I ragazzi che me lo fanno pensare, di solito, non sono i classici bravi ragazzi tutti studio e casa. Di solito lo penso di quei ragazzi con l'aria di essere un'acqua cheta che rompe i ponti: quelli che sì, alla fine faranno qualcosa di bello nella vita, ma non senza aver fatto prendere qualche spavento o qualche arrabbiatura ai propri genitori.
L'ultima volta, ricordo di averlo pensato di un mio lontano cugino, che non vedevo da quando era bambino. Questo ragazzo ha sui 20-22 anni, un fisico un po' minuto ma ben fatto, un viso molto bello, capelli neri e bellissimi occhi azzurri. Girava con sua madre da Decathlon (io ero con la mia e con i miei figli) e aveva l'aria del tipo "mamma sto bene con te ma non sei l'unica cosa della mia vita". Insomma, il rapporto tra questo ragazzo e sua madre mi è sembrato buono e sano, come vorrei fosse il mio rapporto con mio figlio.
È strano che una madre pensi: figlio mio, fammene qualcuna sotto il naso. E che poi si debba comportare per evitare che ciò avvenga. Penso che si possa paragonare a quelle esercitazioni militari in cui il sergente fa di tutto per batterti ma alla fine è orgoglioso che sia tu a battere lui.
Il fatto è che ho conosciuto troppe persone rovinate dal voler compiacere in tutto i propri genitori. Per esempio, il mio ex dell'università era uno di questi, e ciò l'ha portato a non crescere emotivamente, a non voler contrariare mamma e nonna anche quando le loro richieste gli sembravano razionalmente assurde. Probabilmente, chi si comporta in questo modo interiorizza eccessivamente l'autorevolezza dei genitori ed è portato a pensare (anche senza volerlo) che i genitori abbiano ragione a prescindere. E che il suo compito nella vita non sia essere felice, ma rendere felici loro.

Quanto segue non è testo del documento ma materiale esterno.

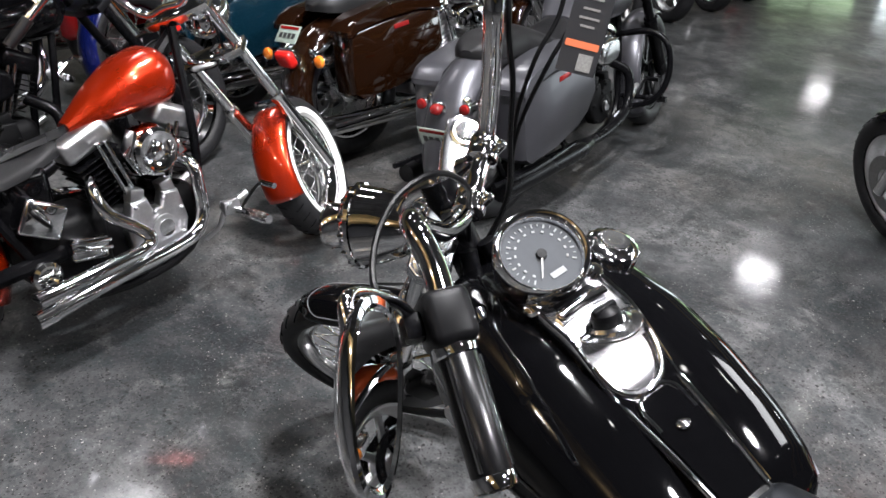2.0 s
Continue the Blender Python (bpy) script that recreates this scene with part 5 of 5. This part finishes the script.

Come può testimoniare mia madre, io sono sempre stata il contrario di questo prototipo. Da fuori, posso sembrare la brava figlia, perché di colpi di testa ne ho fatti pochi e senza grandi conseguenze: mai una bocciatura a scuola (ma qualche problema di disciplina sì), mai un problema di droga o alcol, mai serate di divertimento sfrenato senza il loro consenso, l'università finita in pochissimo tempo, il master pagato da me fino all'ultimo centesimo, un lavoro decente già a 24 anni, una famiglia meravigliosa, il lavoro statale.
Il fatto è che io ho fatto tutto questo per me, non per i miei. Ai miei genitori ho sempre tributato l'affetto e il rispetto che meritano, tengo in conto le loro opinioni, sono contenta che abbiano potuto sostenermi in questo percorso (ma non li ringrazio, perché credo che abbiano fatto il loro dovere di genitori). Ma non ho mai fatto nulla per compiacerli, se non piccole cose.
Ho sempre pensato che la vita fosse mia e che, se avessi fatto qualcosa per far piacere a qualcun altro, poi le conseguenze sarebbero cadute addosso a me. D'altro canto, se qualcuno dovesse mai fare una scelta importante pensando di fare piacere a me, mi sentirei schiacciata sotto le eventuali conseguenze negative di quella scelta. Ne consegue che, se io avessi il classico "bravo figlio", saremmo infelici in due: io che non vorrei mai condizionare così pesantemente le persone che amo e mio figlio che non sarebbe libero nelle sue scelte.
Notate che parlo di figlio maschio, forse perché spesso questo meccanismo si propone su figlio maschio/madre chioccia, ma forse nella mia famiglia quella più a rischio è Amelia: è lei quella più fragile, che desidera immensamente compiacerci, che vive anche la dimensione sociale in modo più intenso. Ettore, a dire il vero, mi sembra più come me o come suo padre: per ora, va dritto per la sua strada senza ribellioni (che poi, quando sono eccessive, a me sembrano l'equivalente del bravo figlio: faccio le cose non per me, ma per farti dispetto) e senza ricercare il nostro consenso. Per carità, ha solo 2 anni, ma questo gnometto di 2 anni è capace di prender su e andare nell'altra stanza a "leggere" da solo, se non gli interessa quello che stai facendo.
Spero che tra una ventina d'anni possiamo andare a fare shopping insieme, io e i miei figli, litigando sui rispettivi gusti ma consapevoli del fatto che siamo diversi e che non dobbiamo per forza andare d'accordo su tutto.